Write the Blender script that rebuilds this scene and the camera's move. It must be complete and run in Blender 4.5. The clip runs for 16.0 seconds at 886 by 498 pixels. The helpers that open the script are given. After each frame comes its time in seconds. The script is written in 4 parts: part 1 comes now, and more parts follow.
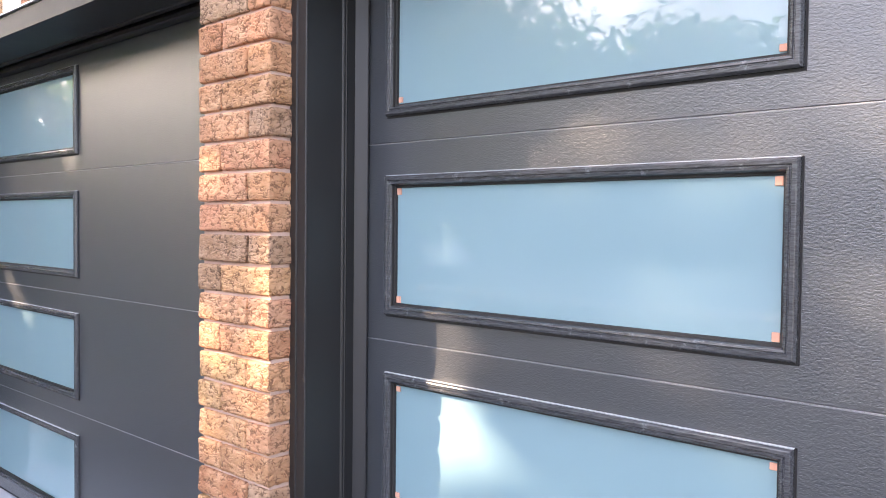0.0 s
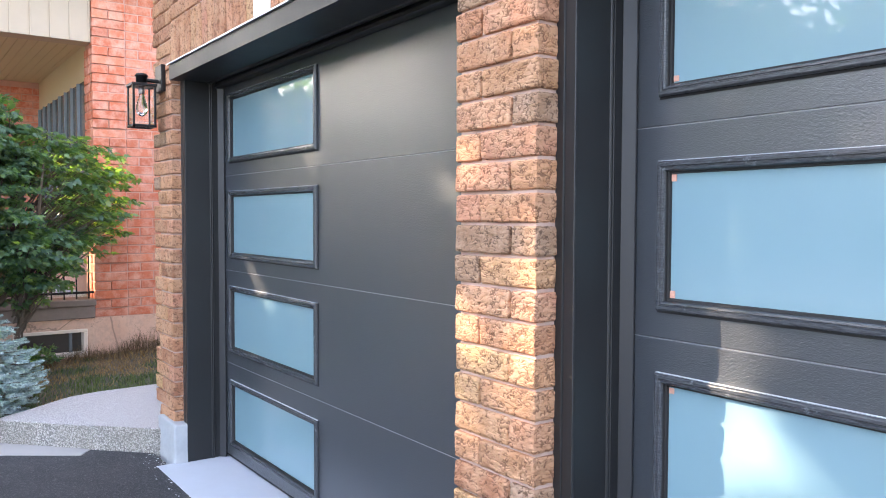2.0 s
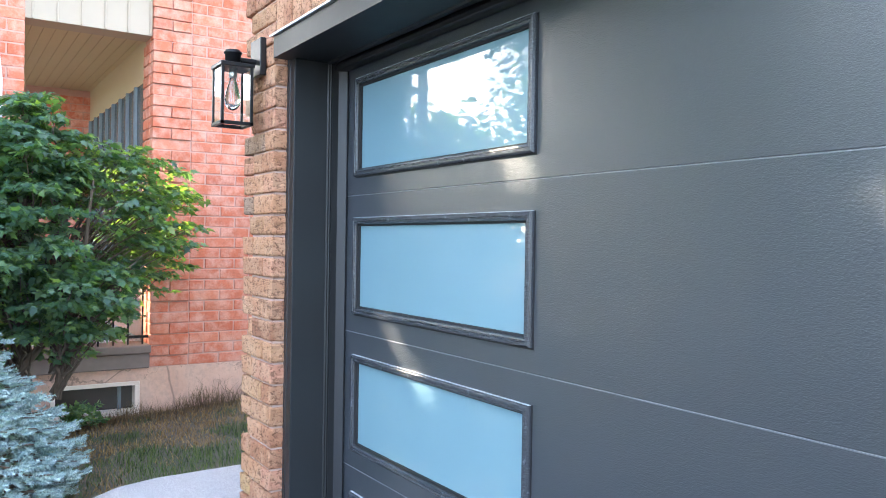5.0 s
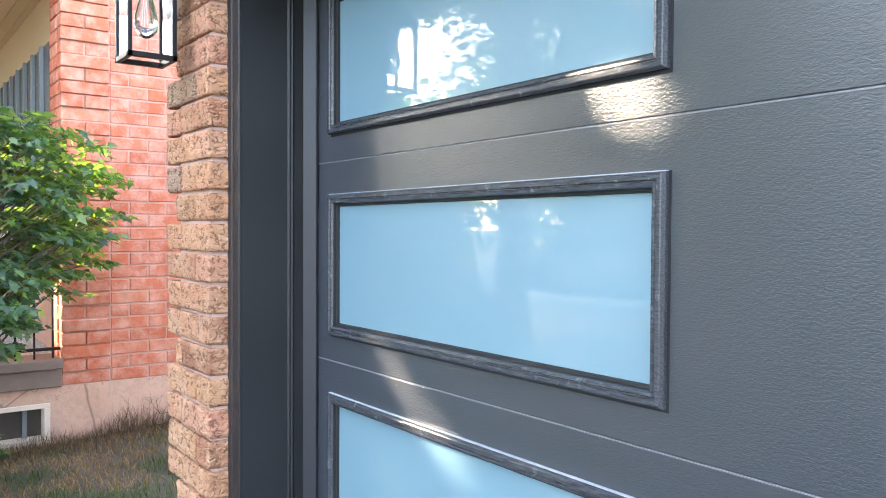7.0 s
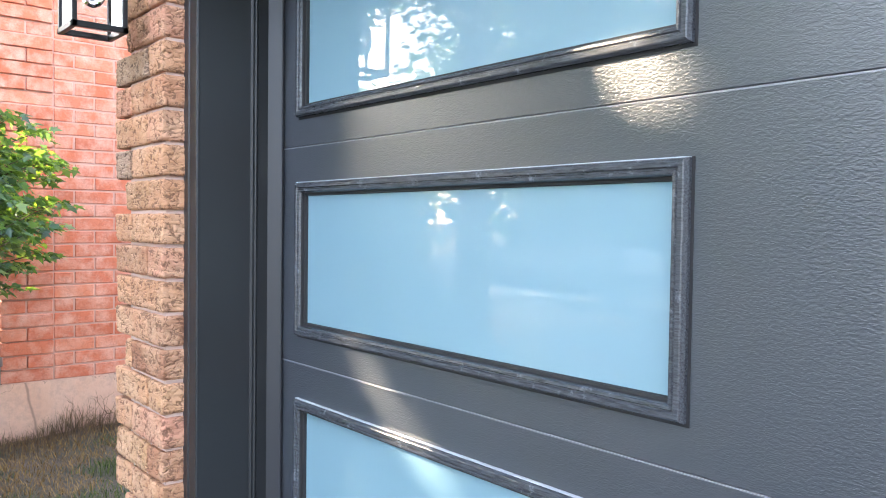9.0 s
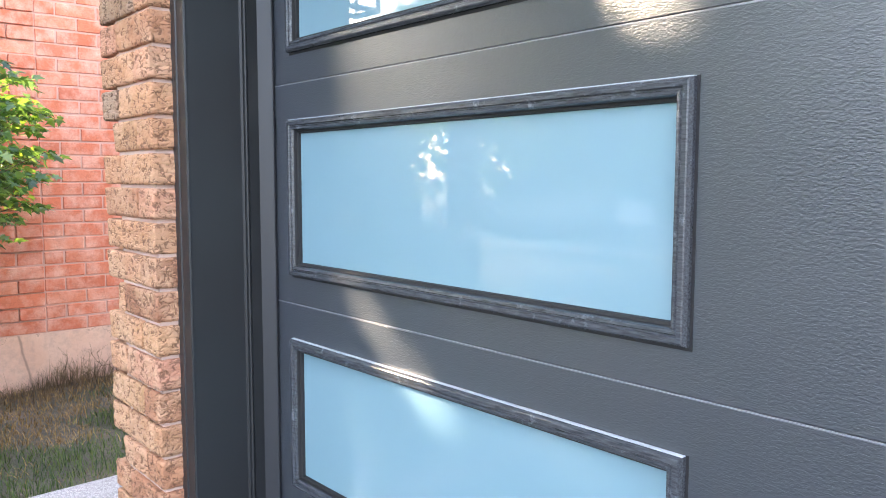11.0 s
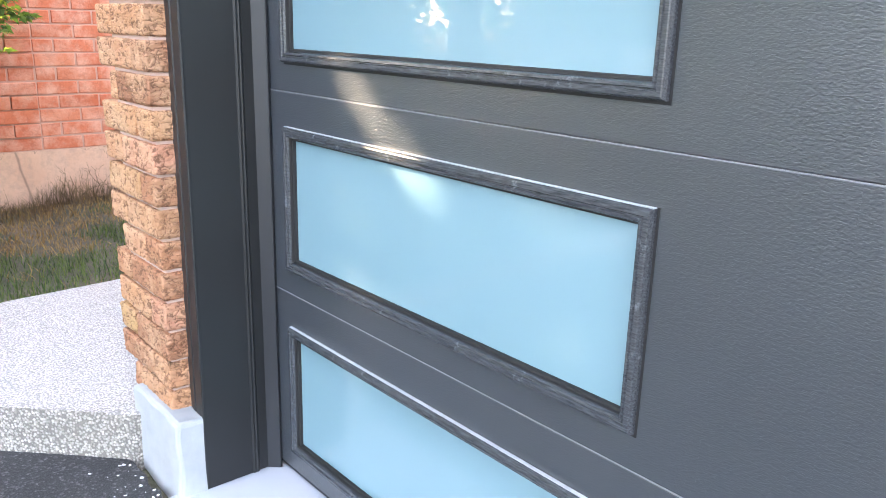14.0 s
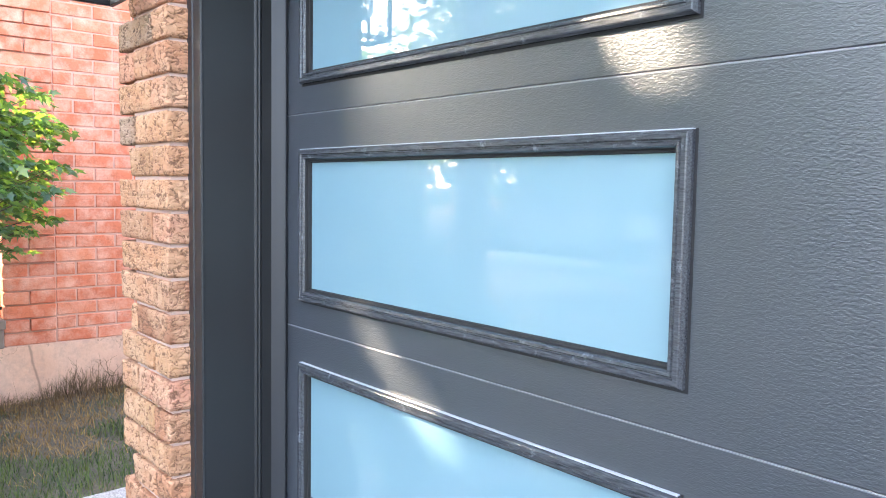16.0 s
⁂
= To be done =
Except for the pictures, copy the material above exactly.

= Response to the exercise =
Write the Blender script that rebuilds this scene and the camera's move. It must be complete and run in Blender 4.5. The clip runs for 16.0 seconds at 886 by 498 pixels. The helpers that open the script are given. After each frame comes its time in seconds. The script is written in 4 parts: part 1 comes now, and more parts follow.
0.0 s
2.0 s
5.0 s
7.0 s
9.0 s
11.0 s
14.0 s
16.0 s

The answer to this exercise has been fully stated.